- WHAT IS ASKED: Only the lines from the one with "# ---- helpers" through the one with "return Matrix.Translation(eye) @" are to be restated, word for word, with both of them included.
— Start DATASET CONTENT —
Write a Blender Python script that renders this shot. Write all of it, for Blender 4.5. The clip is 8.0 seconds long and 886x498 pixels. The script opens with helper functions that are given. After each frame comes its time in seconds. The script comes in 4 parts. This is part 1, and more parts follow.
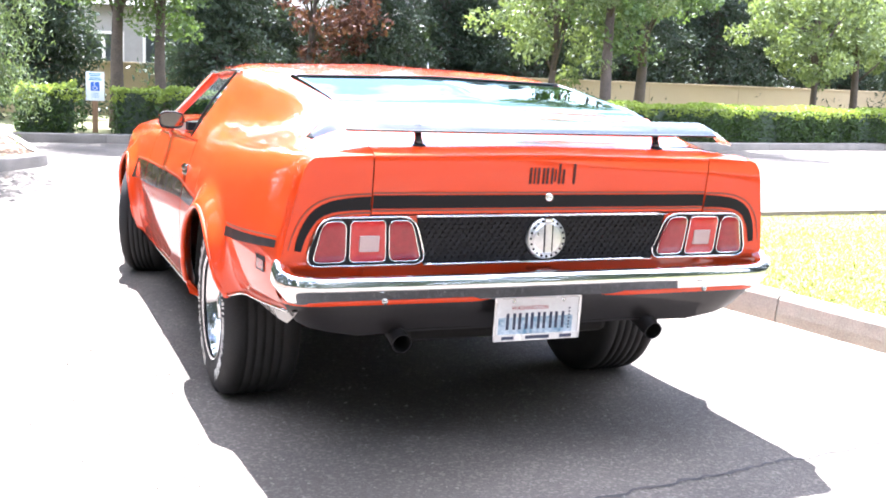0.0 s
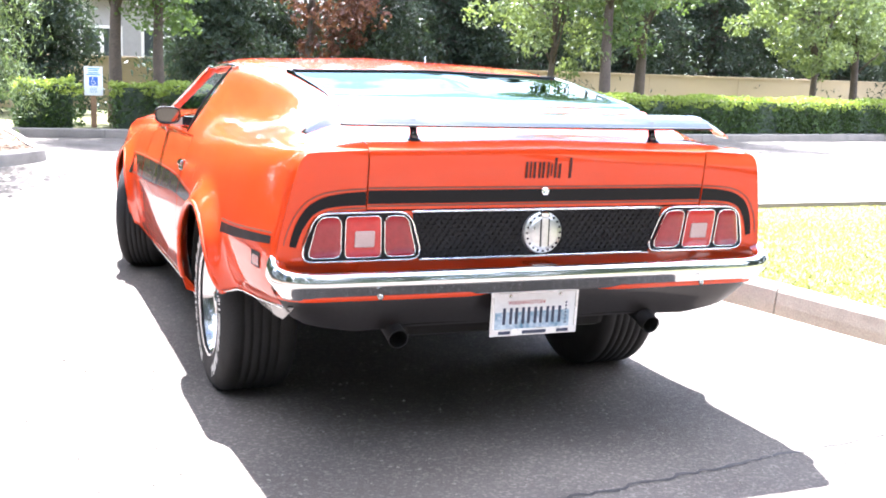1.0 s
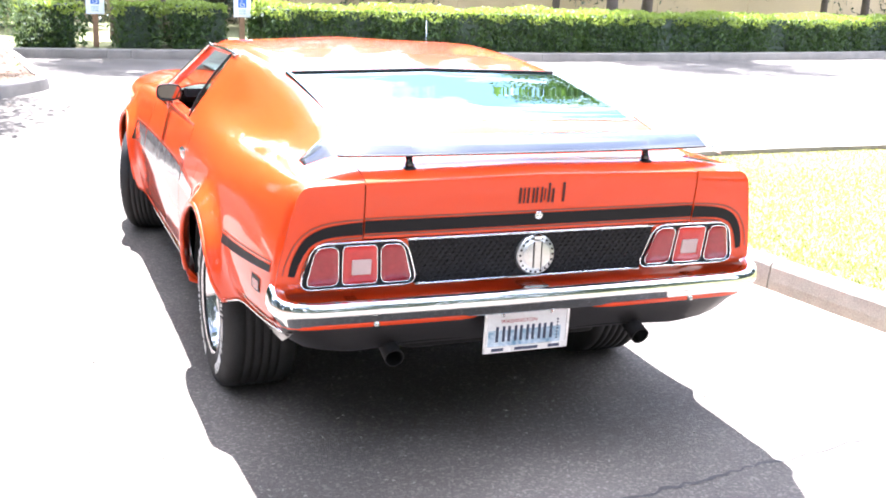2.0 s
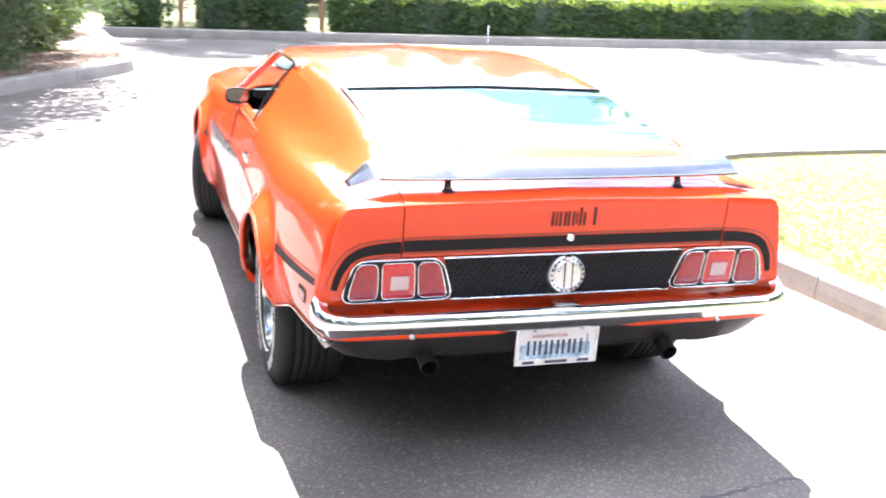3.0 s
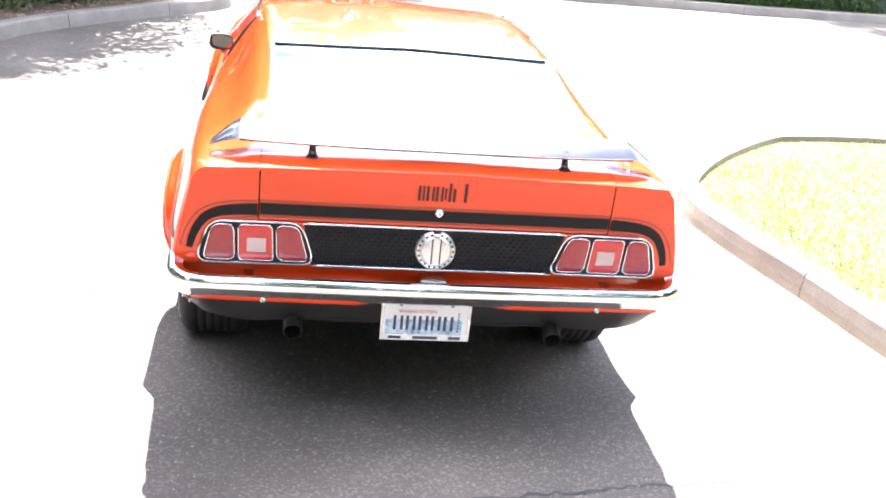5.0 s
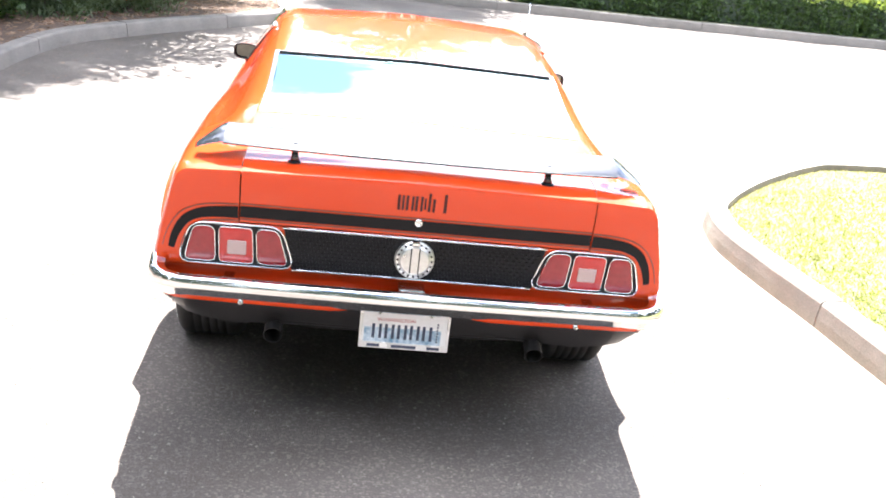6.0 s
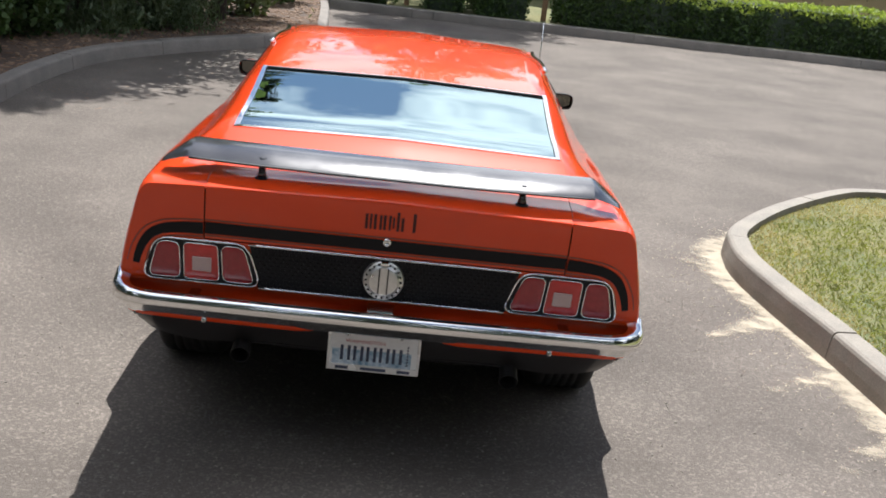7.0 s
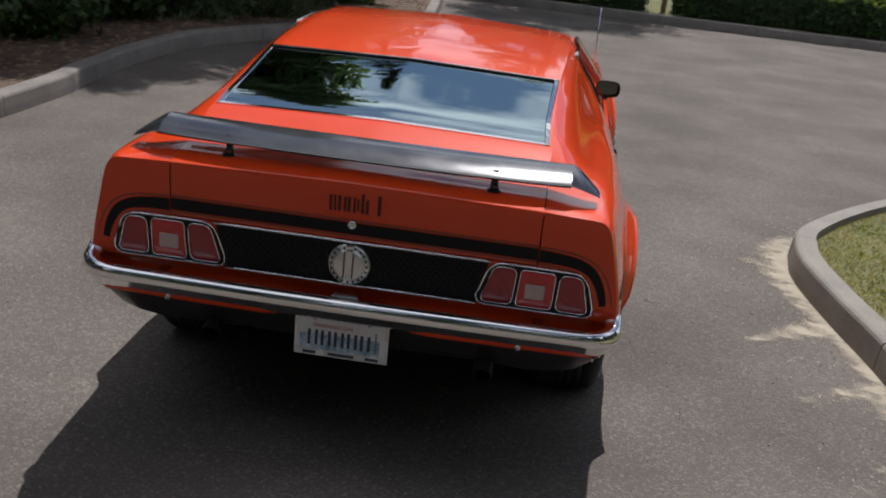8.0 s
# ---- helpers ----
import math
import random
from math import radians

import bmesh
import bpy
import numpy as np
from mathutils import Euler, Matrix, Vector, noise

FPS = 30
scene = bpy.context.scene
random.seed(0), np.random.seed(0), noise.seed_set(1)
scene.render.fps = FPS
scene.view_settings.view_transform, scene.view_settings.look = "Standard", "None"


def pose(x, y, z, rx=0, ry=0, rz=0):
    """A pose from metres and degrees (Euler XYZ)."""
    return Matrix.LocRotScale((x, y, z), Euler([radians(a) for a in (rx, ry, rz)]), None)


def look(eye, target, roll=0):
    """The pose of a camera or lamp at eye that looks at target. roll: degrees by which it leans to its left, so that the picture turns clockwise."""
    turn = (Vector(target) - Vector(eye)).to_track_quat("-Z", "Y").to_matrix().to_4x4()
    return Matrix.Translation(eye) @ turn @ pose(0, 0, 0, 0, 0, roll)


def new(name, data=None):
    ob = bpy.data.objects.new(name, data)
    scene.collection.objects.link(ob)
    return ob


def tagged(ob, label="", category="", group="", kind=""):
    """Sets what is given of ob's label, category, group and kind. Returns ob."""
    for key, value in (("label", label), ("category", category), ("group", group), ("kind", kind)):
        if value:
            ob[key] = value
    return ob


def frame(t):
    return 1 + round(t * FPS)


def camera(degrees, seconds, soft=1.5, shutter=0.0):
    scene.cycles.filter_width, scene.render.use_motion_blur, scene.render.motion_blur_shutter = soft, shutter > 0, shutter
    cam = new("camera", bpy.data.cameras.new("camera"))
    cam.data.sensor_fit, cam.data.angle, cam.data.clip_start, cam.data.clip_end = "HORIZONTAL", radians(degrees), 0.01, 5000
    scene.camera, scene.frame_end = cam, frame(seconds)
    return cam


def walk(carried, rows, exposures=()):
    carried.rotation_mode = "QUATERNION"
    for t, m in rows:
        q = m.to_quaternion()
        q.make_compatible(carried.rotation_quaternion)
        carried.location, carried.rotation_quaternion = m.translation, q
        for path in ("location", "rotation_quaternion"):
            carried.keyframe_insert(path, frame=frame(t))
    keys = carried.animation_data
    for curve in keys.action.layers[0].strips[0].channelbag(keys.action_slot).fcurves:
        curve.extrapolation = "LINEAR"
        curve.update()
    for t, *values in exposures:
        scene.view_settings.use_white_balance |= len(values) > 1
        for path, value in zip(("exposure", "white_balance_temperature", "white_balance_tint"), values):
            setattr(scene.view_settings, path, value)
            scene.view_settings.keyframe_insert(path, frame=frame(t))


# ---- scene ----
# ---- camera and its walk ----
cam = camera(44.0, 8.0, soft=1.8, shutter=0.4)
PATH = [
    (0, (-1.556, -3.161, 1.212), (-0.854, -1.313, 0.91), 2.1),
    (0.5, (-1.556, -3.163, 1.211), (-0.853, -1.316, 0.905), 1.9),
    (1, (-1.538, -3.154, 1.217), (-0.837, -1.307, 0.902), 1.8),
    (1.2, (-1.515, -3.126, 1.257), (-0.808, -1.286, 0.918), 2.0),
    (2.3, (-1.531, -3.219, 1.738), (-0.852, -1.417, 1.2), 2.2),
    (2.5, (-1.542, -3.263, 1.781), (-0.858, -1.467, 1.229), 2.2),
    (3, (-1.448, -3.368, 1.824), (-0.902, -1.523, 1.279), 2.8),
    (3.5, (-1.188, -3.514, 1.839), (-0.794, -1.628, 1.303), 3.2),
    (4, (-0.957, -3.521, 1.84), (-0.524, -1.642, 1.307), 4.1),
    (4.5, (-0.714, -3.482, 1.856), (-0.353, -1.591, 1.313), 4.0),
    (5, (-0.505, -3.466, 1.932), (-0.219, -1.596, 1.284), 5.5),
    (5.2, (-0.444, -3.484, 1.931), (-0.169, -1.601, 1.313), 6.2),
    (6.3, (-0.113, -3.51, 1.935), (-0.001, -1.618, 1.304), 6.5),
    (6.5, (-0.057, -3.472, 1.945), (0.033, -1.581, 1.302), 6.7),
    (7, (0.087, -3.415, 1.925), (0.141, -1.507, 1.327), 6.6),
    (7.5, (0.29, -3.407, 1.945), (0.257, -1.502, 1.346), 6.3),
    (8, (0.629, -3.25, 1.918), (0.433, -1.345, 1.275), 6.4),
]
EXPOSURES = [
    (0.0, 3.2, 5680, 17), (5.2, 3.2, 5900, 15), (6.0, 3.0, 6000, 14), (6.3, 2.58, 6050, 13), (6.5, 1.98, 6100, 12), (6.7, 1.4, 6100, 12), (7.0, 0.92, 6100, 12), (7.5, 0.26, 6100, 13), (8.0, -0.08, 6050, 14),
]
walk(cam, [(t, look(eye, target, roll)) for t, eye, target, roll in PATH], EXPOSURES)

# ---- world and sun ----
SUN_HEIGHT = 60.0
world = bpy.data.worlds.new("sky")
scene.world = world
world.use_nodes = True
wn, wl = world.node_tree.nodes, world.node_tree.links
wn.clear()
w_out = wn.new("ShaderNodeOutputWorld")
w_bg = wn.new("ShaderNodeBackground")
w_sky = wn.new("ShaderNodeTexSky")
w_sky.sky_type, w_sky.sun_disc = "NISHITA", False
w_sky.sun_elevation, w_sky.sun_rotation = radians(SUN_HEIGHT), radians(2)
w_sky.air_density, w_sky.dust_density, w_sky.ozone_density = 1.0, 0.6, 1.2
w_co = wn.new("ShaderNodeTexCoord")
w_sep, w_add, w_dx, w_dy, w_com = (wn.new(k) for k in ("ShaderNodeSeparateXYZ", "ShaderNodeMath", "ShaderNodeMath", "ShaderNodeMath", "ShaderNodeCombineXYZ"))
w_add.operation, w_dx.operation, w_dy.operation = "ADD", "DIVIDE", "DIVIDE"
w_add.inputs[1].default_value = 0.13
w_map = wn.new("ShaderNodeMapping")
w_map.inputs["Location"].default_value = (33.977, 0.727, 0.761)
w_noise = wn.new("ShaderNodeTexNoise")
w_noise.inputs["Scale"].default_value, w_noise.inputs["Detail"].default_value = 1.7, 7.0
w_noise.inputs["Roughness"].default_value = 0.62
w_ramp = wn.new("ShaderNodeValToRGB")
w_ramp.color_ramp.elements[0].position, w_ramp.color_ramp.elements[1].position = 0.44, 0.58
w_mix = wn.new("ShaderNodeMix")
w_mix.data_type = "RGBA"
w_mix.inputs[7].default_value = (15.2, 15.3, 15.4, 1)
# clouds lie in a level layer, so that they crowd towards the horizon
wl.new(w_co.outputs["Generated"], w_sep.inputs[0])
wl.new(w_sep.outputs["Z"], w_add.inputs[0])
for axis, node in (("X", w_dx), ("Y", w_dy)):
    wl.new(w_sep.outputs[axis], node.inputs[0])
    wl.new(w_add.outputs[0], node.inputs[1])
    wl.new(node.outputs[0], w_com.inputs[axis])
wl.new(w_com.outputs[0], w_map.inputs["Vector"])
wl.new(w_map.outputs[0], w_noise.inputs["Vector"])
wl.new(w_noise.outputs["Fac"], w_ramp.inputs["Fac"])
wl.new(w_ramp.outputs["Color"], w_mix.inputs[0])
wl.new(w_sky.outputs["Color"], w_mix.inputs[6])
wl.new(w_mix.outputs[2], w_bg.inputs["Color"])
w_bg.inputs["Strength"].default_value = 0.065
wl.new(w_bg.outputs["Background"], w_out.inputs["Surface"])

sun = new("sun", bpy.data.lights.new("sun", "SUN"))
sun.data.energy, sun.data.angle, sun.data.color = 5.0, radians(0.53), (1.0, 0.955, 0.88)
sun.matrix_world = look((0.8, 20 * math.cos(radians(SUN_HEIGHT)), 20 * math.sin(radians(SUN_HEIGHT))), (0, 0, 0))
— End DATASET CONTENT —
- RESPONSE:
# ---- helpers ----
import math
import random
from math import radians

import bmesh
import bpy
import numpy as np
from mathutils import Euler, Matrix, Vector, noise

FPS = 30
scene = bpy.context.scene
random.seed(0), np.random.seed(0), noise.seed_set(1)
scene.render.fps = FPS
scene.view_settings.view_transform, scene.view_settings.look = "Standard", "None"


def pose(x, y, z, rx=0, ry=0, rz=0):
    """A pose from metres and degrees (Euler XYZ)."""
    return Matrix.LocRotScale((x, y, z), Euler([radians(a) for a in (rx, ry, rz)]), None)


def look(eye, target, roll=0):
    """The pose of a camera or lamp at eye that looks at target. roll: degrees by which it leans to its left, so that the picture turns clockwise."""
    turn = (Vector(target) - Vector(eye)).to_track_quat("-Z", "Y").to_matrix().to_4x4()
    return Matrix.Translation(eye) @ turn @ pose(0, 0, 0, 0, 0, roll)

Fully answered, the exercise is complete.